I wasn't surprised, as on previous visits to Paris over the years I would get strange messages from her such as, 'Don't call Pierre at home tonight because his wife thinks he's with you.' I didn't particularly want to get involved in any
web of lies, but it was clear I was Pierre's alibi when he was with Marion. Inevitably, the relationship between them had broken down. She also told me that she no longer worked for Pierre, who had sold the Cogel business and was concentrating on a new venture.

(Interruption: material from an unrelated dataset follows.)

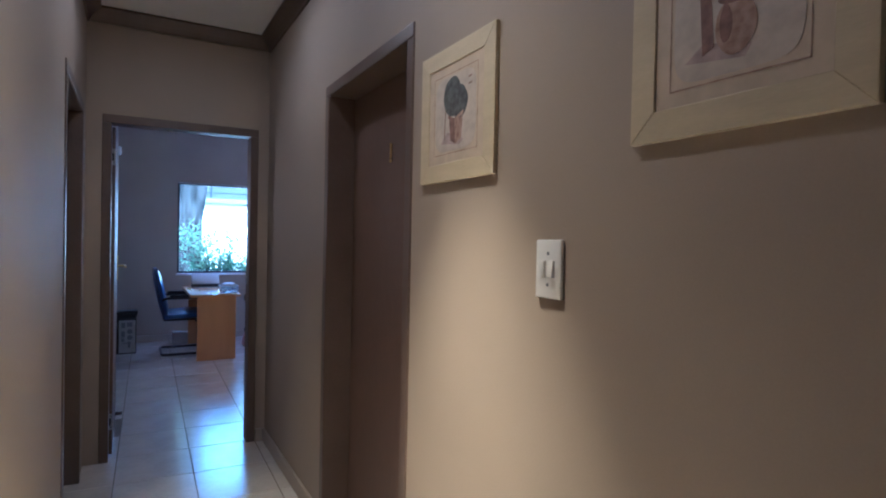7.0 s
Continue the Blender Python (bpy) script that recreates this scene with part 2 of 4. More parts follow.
def mesh(name, bm, mat, smooth=False):
    data = bpy.data.meshes.new(name)
    bmesh.ops.recalc_face_normals(bm, faces=bm.faces)
    bm.to_mesh(data)
    bm.free()
    data.materials.append(mat)
    if smooth:
        data.shade_smooth()
        data.set_sharp_from_angle(angle=radians(38))
    return data


def part(name, bm, mat, parent, label="", smooth=True):
    ob = new(name, mesh(name, bm, mat, smooth))
    ob.parent = parent
    return tagged(ob, label)


def thing(name, at, label, category, group="", turn=0.0):
    ob = new(name)
    ob.empty_display_size = 0.1
    ob.matrix_world = pose(*at, 0, 0, turn)
    return tagged(ob, label, category, group)


def built(name, bm, mat, label, category="", smooth=False):
    """One piece of the setting."""
    return tagged(new(name, mesh(name, bm, mat, smooth)), label, category, "", "structure")


def wall_x(x0, x1, y0, y1, z0, z1, holes=()):
    """A wall that runs along x, with holes (a0, a1, z0, z1)."""
    bm = bmesh.new()
    cuts = sorted({x0, x1, *[v for h in holes for v in h[:2]]})
    for a, b in zip(cuts, cuts[1:]):
        spans = [(z0, z1)]
        for h in holes:
            if h[0] <= a and b <= h[1]:
                spans = [s for s in ((z0, h[2]), (h[3], z1)) if s[1] - s[0] > 1e-4]
        for s in spans:
            box(bm, a, b, y0, y1, *s)
    bmesh.ops.remove_doubles(bm, verts=bm.verts, dist=1e-5)
    return bm


def wall_y(x0, x1, y0, y1, z0, z1, holes=()):
    bm = wall_x(y0, y1, -x1, -x0, z0, z1, holes)
    bmesh.ops.transform(bm, matrix=pose(0, 0, 0, 0, 0, 90), verts=bm.verts)
    return bm



# ---------------------------------------------------------------- the shell
H = 2.70          # corridor ceiling
HO = 2.81         # office ceiling
YL = -1.048       # corridor's south wall
XF = 5.063         # where the corridor opens into the foyer
XB = -4.25        # office back wall
built("wall_north", wall_x(0.0, 8.0, 0.0, 0.24, 0, H, [(3.665, 4.604, 0, 2.09), (1.297, 2.253, 0, 2.09)]), WALL, "taupe painted corridor wall with door openings")
built("wall_south", wall_x(0.0, 4.0, YL - 0.22, YL, 0, H, [(0.22, 1.16, 0, 2.09)]), WALL, "taupe painted wall of the narrow corridor")
built("wall_south_pier", boxed(4.0, XF, -1.40, -1.148, 0, H), WALL, "taupe painted wall at the corridor's mouth")
built("wall_foyer_west", wall_y(XF - 0.22, XF, -4.5, -1.40, 0, H), WALL, "taupe painted foyer wall")
built("wall_foyer_south", wall_x(XF - 0.22, 8.0, -4.72, -4.5, 0, H, [(5.6, 6.2, 0.3, 2.3)]), WALL, "taupe painted foyer wall with a tall window")
# unseen partition, added to cut the foyer window's light to a narrow band
built("wall_foyer_light_block", boxed(5.65, 8.0, -2.52, -2.40, 0, H), WALL, "unseen taupe partition added to narrow the foyer window's light")
built("wall_foyer_east", wall_y(8.0, 8.22, -4.72, 0.24, 0, H), WALL, "taupe painted foyer wall")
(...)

I was due to visit Paris later in the week and she asked me if we could discuss opening a small office there for Amstrad. In hindsight, our business in France
had
slowed down somewhat, but it really hadn't bothered me, as we were so busy in the UK. Pierre was a bit like a grasshopper. He would jump from one idea to another and was renowned for starting businesses with a view to selling them on for large capital sums. Along with a partner, he had now become the sole representative for Mitsubishi in France and wasn't interested in Amstrad any more.

I had a strange meeting at the Meridien Hotel in Paris with both Marion and Pierre, the purpose of which was for me to ask Pierre whether he had any objection to me employing Marion and letting her take over the Amstrad business in France. There was a very tense atmosphere between the two of them, who were clearly not on speaking terms, and I was stuck in the middle. Pierre agreed there was no problem and that we could go our separate ways. Over the course of the next few weeks, Marion's enthusiasm returned. She was not only a fantastic salesperson, but also a great organiser and, under her management, Amstrad SARL established a respectable position within the retail trade.

Like Bernhard Schneider, Marion was sceptical about computers. However, news had travelled fast in the French media about Amstrad launching a computer and she was being contacted by them asking what stance Amstrad would be taking in France.